We need to ensure we have choices. Like Cr. Alexa Forbes, who said this at the recent “Transport Dreams” event, I’d like to see a system that takes a fourteen-year-old girl as its target audience: if it is safe for her to get around our city independently, without needing to be ferried by her parents, then it should work for most people. We need to reconnect with the outdoors and improve the connections from A to B around our home, work and play areas by making biking and walking routes safer and more attractive: identifying areas that are unsafe and improving those as priorities, particular in the more car-dominated areas and oft-neglected suburbs. I’d like to see a bus loop that is more frequent and electrified between central city and the tertiary institutions in particular.

  1. The Albany Street cycleway link must be urgently reinstated.

  2. Support for the proposed Coastal Communities Cycle Connection, as northern communities have historically been neglected. Emily Cooper identified this in her submission on the 9-year plan:
    At the weekend, residents in the communities north of Dunedin are effectively cut off from the city and from each other, unless they have a car. Visitors to Dunedin are also unable to access the north coast using alternative modes of transport such as via a safe cycling route or using public transport. There is no weekend or evening bus service for the 5640 residents on the north coast bus route (Census 2018 figures). Compare that to the extensive cycling, walking and bus options available to the 3579 residents of the Otago Peninsula, for example.”

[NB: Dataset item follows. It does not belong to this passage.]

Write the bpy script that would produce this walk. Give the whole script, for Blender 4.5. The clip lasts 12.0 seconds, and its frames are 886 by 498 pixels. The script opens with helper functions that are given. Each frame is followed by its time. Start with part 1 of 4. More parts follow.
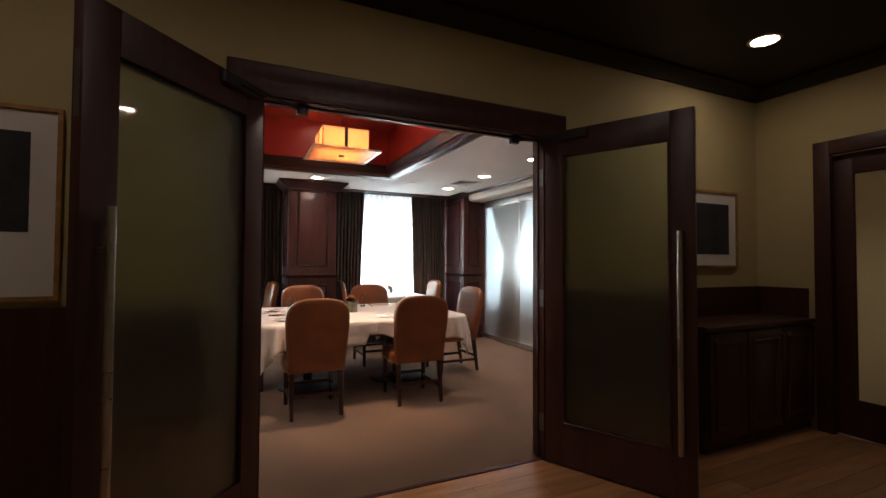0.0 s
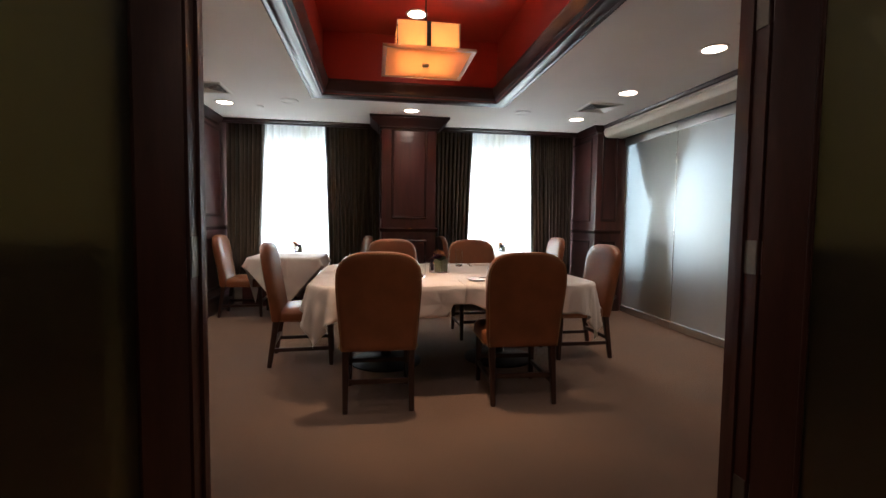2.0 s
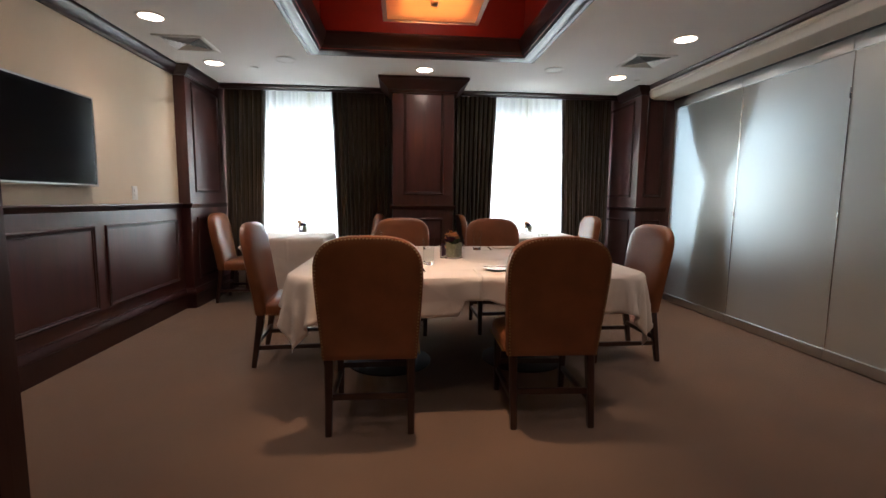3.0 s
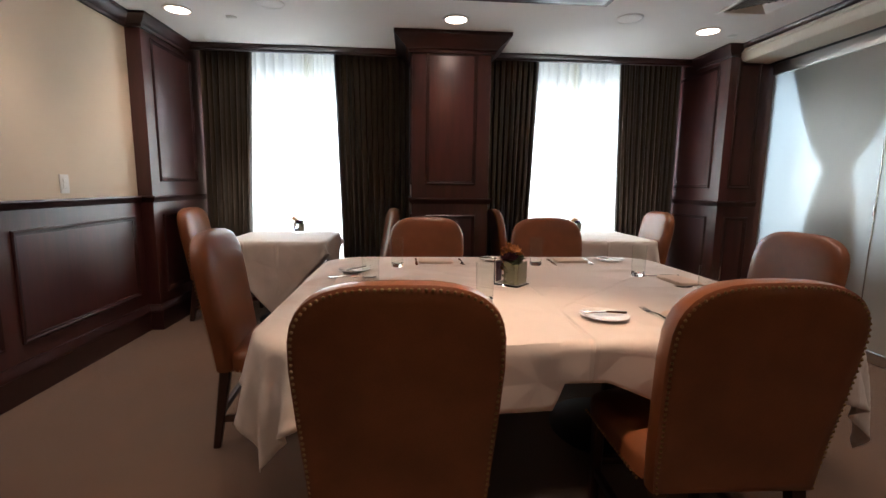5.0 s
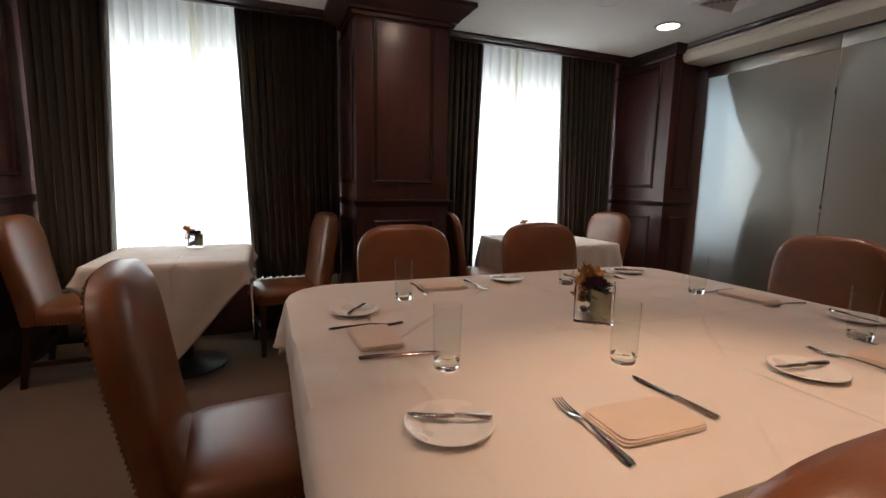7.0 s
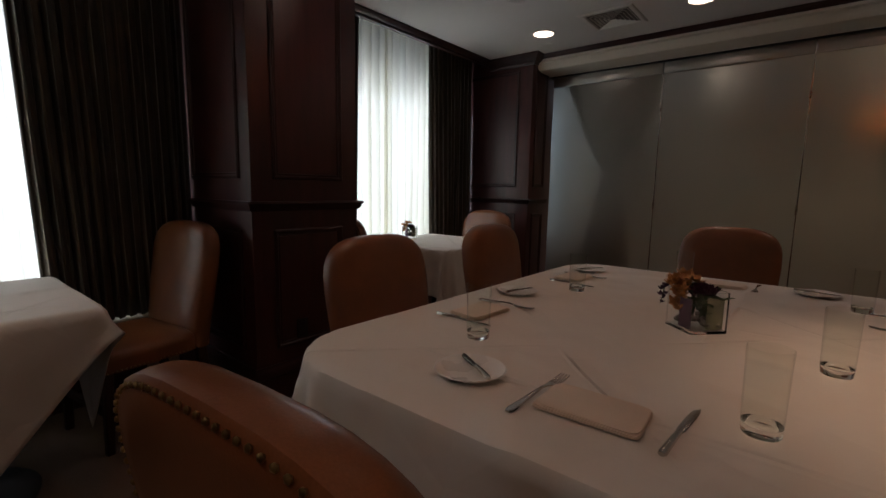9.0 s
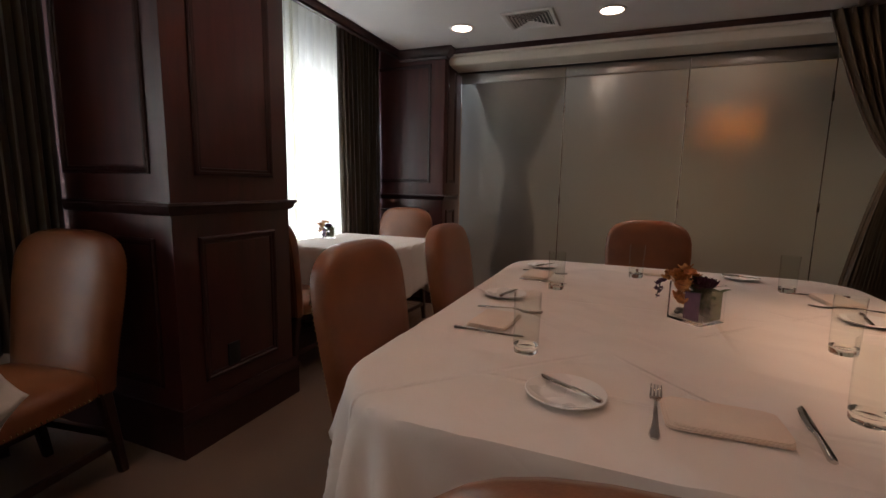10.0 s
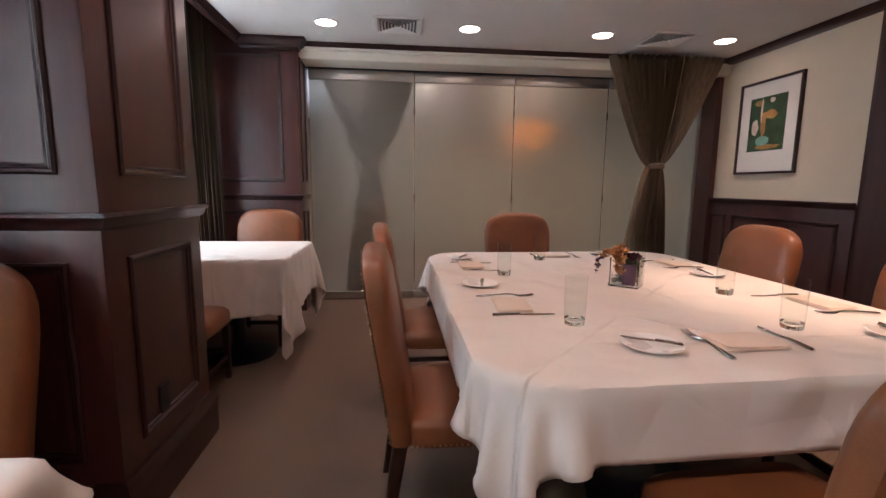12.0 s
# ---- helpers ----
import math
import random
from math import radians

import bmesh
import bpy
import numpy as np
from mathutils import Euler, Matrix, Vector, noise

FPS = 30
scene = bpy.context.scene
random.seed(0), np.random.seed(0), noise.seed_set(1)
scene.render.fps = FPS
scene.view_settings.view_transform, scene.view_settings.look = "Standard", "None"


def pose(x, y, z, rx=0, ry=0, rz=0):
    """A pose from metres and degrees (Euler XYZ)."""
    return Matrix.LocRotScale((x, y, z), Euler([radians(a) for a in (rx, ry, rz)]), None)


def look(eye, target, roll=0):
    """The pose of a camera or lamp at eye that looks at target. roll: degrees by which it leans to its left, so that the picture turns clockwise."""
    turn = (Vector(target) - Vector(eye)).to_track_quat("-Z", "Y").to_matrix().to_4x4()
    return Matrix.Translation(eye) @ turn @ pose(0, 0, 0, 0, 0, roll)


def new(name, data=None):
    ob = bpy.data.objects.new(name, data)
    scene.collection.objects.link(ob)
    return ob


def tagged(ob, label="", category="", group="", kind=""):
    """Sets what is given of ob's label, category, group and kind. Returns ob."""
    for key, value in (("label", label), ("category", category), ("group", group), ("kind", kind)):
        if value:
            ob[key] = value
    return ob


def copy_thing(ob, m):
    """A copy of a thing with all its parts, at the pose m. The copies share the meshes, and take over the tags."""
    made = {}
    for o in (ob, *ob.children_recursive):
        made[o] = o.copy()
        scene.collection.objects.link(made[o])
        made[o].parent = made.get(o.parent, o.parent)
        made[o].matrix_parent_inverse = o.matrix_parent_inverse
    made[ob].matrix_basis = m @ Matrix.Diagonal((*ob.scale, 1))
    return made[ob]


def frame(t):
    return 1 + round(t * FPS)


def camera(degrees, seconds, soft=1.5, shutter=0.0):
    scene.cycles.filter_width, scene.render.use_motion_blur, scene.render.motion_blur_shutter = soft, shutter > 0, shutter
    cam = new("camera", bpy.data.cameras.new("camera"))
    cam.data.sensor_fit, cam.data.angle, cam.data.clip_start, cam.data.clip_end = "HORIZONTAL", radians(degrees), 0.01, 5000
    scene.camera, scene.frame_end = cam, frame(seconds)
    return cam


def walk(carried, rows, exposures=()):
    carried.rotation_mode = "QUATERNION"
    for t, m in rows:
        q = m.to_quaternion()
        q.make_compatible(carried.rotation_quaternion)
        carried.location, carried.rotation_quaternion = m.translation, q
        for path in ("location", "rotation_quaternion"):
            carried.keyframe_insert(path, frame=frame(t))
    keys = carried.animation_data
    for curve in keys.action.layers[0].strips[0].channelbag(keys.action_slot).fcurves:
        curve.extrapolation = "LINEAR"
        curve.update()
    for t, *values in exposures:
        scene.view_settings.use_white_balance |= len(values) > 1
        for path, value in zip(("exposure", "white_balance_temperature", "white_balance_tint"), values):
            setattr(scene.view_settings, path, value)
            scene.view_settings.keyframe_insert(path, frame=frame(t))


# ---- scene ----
cam = camera(89.4, 12.0)
PATH = [
    (0, (-0.587, -2.263, 1.327), (0.255, -0.45, 1.381), 0.3),
    (0.5, (-0.387, -2.006, 1.272), (0.281, -0.122, 1.312), 0.3),
    (1, (-0.231, -1.733, 1.226), (0.276, 0.202, 1.231), 0.3),
    (1.5, (-0.083, -1.422, 1.205), (0.303, 0.54, 1.144), 0.7),
    (2, (0.037, -1.131, 1.183), (0.336, 0.843, 1.068), 0.7),
    (2.5, (0.143, -0.819, 1.163), (0.378, 1.16, 1.001), 0.6),
    (3, (0.221, -0.531, 1.176), (0.403, 1.449, 0.959), 0.6),
    (5, (0.083, 0.569, 1.228), (0.239, 2.544, 0.948), 0.7),
    (5.5, (-0.028, 0.8, 1.23), (0.184, 2.769, 0.952), 0.8),
    (6, (-0.167, 1.009, 1.232), (0.182, 2.958, 0.952), 0.9),
    (6.5, (-0.327, 1.214, 1.216), (0.195, 3.126, 0.946), 1.0),
    (7, (-0.486, 1.412, 1.222), (0.242, 3.253, 0.943), 1.0),
    (9, (-1.048, 2.389, 1.201), (0.488, 3.642, 0.935), 1.1),
    (9.5, (-1.107, 2.644, 1.208), (0.592, 3.662, 0.93), 1.3),
    (10, (-1.157, 2.889, 1.211), (0.676, 3.638, 0.93), 1.1),
    (10.5, (-1.208, 3.141, 1.21), (0.717, 3.612, 0.942), 1.0),
    (11, (-1.267, 3.368, 1.228), (0.702, 3.581, 0.951), 0.9),
    (11.5, (-1.312, 3.565, 1.224), (0.668, 3.55, 0.946), 0.8),
    (12, (-1.364, 3.705, 1.214), (0.606, 3.5, 0.934), 0.6),
]
walk(cam, [(t, look(eye, target, roll)) for t, eye, target, roll in PATH],
     [(0.0, 0.58, 5450, 17), (2.5, 0.1, 5400, 16), (5.0, 0.1, 5450, 18), (7.0, -0.5, 5700, 19), (8.8, -1.78, 5700, 19), (9.5, -1.48, 5750, 21),
      (10.0, -0.78, 5750, 23), (10.6, 0.1, 5550, 24), (11.2, 0.35, 5450, 25), (12.0, 0.42, 5300, 24)])

# ---- world and daylight ----
world = bpy.data.worlds.new("sky")
scene.world = world
world.use_nodes = True
sky = world.node_tree.nodes.new("ShaderNodeTexSky")
sky.sky_type, sky.sun_disc = "NISHITA", False
sky.sun_elevation, sky.sun_rotation = radians(48), radians(160)
world.node_tree.links.new(sky.outputs[0], world.node_tree.nodes["Background"].inputs[0])
world.node_tree.nodes["Background"].inputs[1].default_value = 0.12

sun_data = bpy.data.lights.new("sun", "SUN")
sun_data.energy, sun_data.angle, sun_data.color = 2.0, radians(0.5), (1, 0.95, 0.88)
sun = new("sun", sun_data)
sun.matrix_world = look((6, -14, 18), (0, 0, 0))


def window_light(x0, x1, z0, z1, y, watts, color):
    data = bpy.data.lights.new("window_light", "AREA")
    data.shape, data.size, data.size_y = "RECTANGLE", x1 - x0, z1 - z0
    data.energy, data.color = watts, color
    lamp = new("window_light", data)
    lamp.matrix_world = look(((x0 + x1) / 2, y, (z0 + z1) / 2), ((x0 + x1) / 2, y - 1, (z0 + z1) / 2 - 0.12))
    return lamp


DAY = (0.92, 0.96, 0.97)
window_light(-1.62, -0.3, 0.5, 2.12, 5.83, 74, DAY)
window_light(1.15, 2.6, 0.5, 2.12, 5.83, 74, DAY)
window_light(3.75, 5.9, 0.5, 2.5, 5.83, 29, DAY)
LAMP = (1.0, 0.72, 0.48)
LAMP_POWER = 24
BEAM_POWER = 36


def beam(x, y, z, watts, wide=106, soft=0.95, color=LAMP):
    """The directed part of a downlight's light, just under its lens."""
    data = bpy.data.lights.new("downlight_beam", "SPOT")
    data.energy, data.color, data.spot_size, data.spot_blend, data.shadow_soft_size = watts, color, radians(wide), soft, 0.06
    lamp = new("downlight_beam", data)
    lamp.matrix_world = pose(x, y, z - 0.02)


HALL_POWER = 43


# ---- materials ----
def tree(name):
    m = bpy.data.materials.new(name)
    m.use_nodes = True
    return m, m.node_tree.nodes, m.node_tree.links, m.node_tree.nodes["Principled BSDF"]


def dim(c, k):
    return (min(c[0] * k, 1), min(c[1] * k, 1), min(c[2] * k, 1), 1)


def surface(name, color, rough=0.5, metal=0.0, big=2.0, fine=60.0, vary=0.15, bump=0.1, stretch=(1, 1, 1), coat=0.0, coat_rough=0.25,
            rough_vary=0.08, sheen=0.0, random_tone=0.0, bump_distance=0.002, second=None, detail=4.0):
    """A plain surface with tone variation at two scales, uneven gloss and fine relief."""
    m, n, l, p = tree(name)
    co = n.new("ShaderNodeTexCoord")
    mp = n.new("ShaderNodeMapping")
    mp.inputs["Scale"].default_value = stretch
    l.new(co.outputs["Object"], mp.inputs["Vector"])
    a, b = n.new("ShaderNodeTexNoise"), n.new("ShaderNodeTexNoise")
    a.inputs["Scale"].default_value, b.inputs["Scale"].default_value = big, fine
    a.inputs["Detail"].default_value = b.inputs["Detail"].default_value = detail
    l.new(mp.outputs[0], a.inputs["Vector"]), l.new(mp.outputs[0], b.inputs["Vector"])
    ramp = n.new("ShaderNodeValToRGB")
    ramp.color_ramp.elements[0].position, ramp.color_ramp.elements[1].position = 0.3, 0.7
    ramp.color_ramp.elements[0].color = dim(color, 1 - vary)
    ramp.color_ramp.elements[1].color = dim(second or color, 1 + vary)
    l.new(a.outputs["Fac"], ramp.inputs["Fac"])
    fine_tone = n.new("ShaderNodeMapRange")
    fine_tone.inputs["To Min"].default_value, fine_tone.inputs["To Max"].default_value = 1 - vary, 1 + vary
    l.new(b.outputs["Fac"], fine_tone.inputs["Value"])
    mix = n.new("ShaderNodeVectorMath")
    mix.operation = "SCALE"
    l.new(ramp.outputs[0], mix.inputs[0]), l.new(fine_tone.outputs[0], mix.inputs["Scale"])
    out = mix.outputs[0]
    if random_tone:
        info, tone, m2 = n.new("ShaderNodeObjectInfo"), n.new("ShaderNodeMapRange"), n.new("ShaderNodeVectorMath")
        tone.inputs["To Min"].default_value, tone.inputs["To Max"].default_value = 1 - random_tone, 1 + random_tone
        m2.operation = "SCALE"
        l.new(info.outputs["Random"], tone.inputs["Value"])
        l.new(out, m2.inputs[0]), l.new(tone.outputs[0], m2.inputs["Scale"])
        out = m2.outputs[0]
    l.new(out, p.inputs["Base Color"])
    rr = n.new("ShaderNodeMapRange")
    rr.inputs["To Min"].default_value, rr.inputs["To Max"].default_value = max(rough - rough_vary, 0.02), min(rough + rough_vary, 1)
    l.new(a.outputs["Fac"], rr.inputs["Value"]), l.new(rr.outputs[0], p.inputs["Roughness"])
    p.inputs["Metallic"].default_value = metal
    p.inputs["Coat Weight"].default_value = coat
    p.inputs["Coat Roughness"].default_value = coat_rough
    p.inputs["Sheen Weight"].default_value = sheen
    if bump:
        bp = n.new("ShaderNodeBump")
        bp.inputs["Strength"].default_value, bp.inputs["Distance"].default_value = bump, bump_distance
        l.new(b.outputs["Fac"], bp.inputs["Height"]), l.new(bp.outputs[0], p.inputs["Normal"])
    return m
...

  3. Continuing to support the Dunedin Tunnels Trail and Otago Harbour Cycle Loop (shared pathways) projects.

Having lived for over a decade in Paris where al-fresco dining, even in the busy inner-city, is simply expected and cycleways now abound, I would love to see Dunedin take a leaf out of its book. I’d love to see the George Street upgrade extended, and the traffic removed from the Octagon. Where the cars now cut through the centre, I’d love to see an electric tram one day that ran the length of an otherwise pedestrianised George Street!

Otherwise, extra green space would be wonderful, and would include foraging plants where appropriate, like in Invercargill. We need to make people want to be outdoors, and we must think of our tamariki and mokopuna and design our cities around them, not cars. In terms of access for the elderly and disabled, safety concerns must be paramount, seating abundant, and parks and public transport must always have accessible ramp options!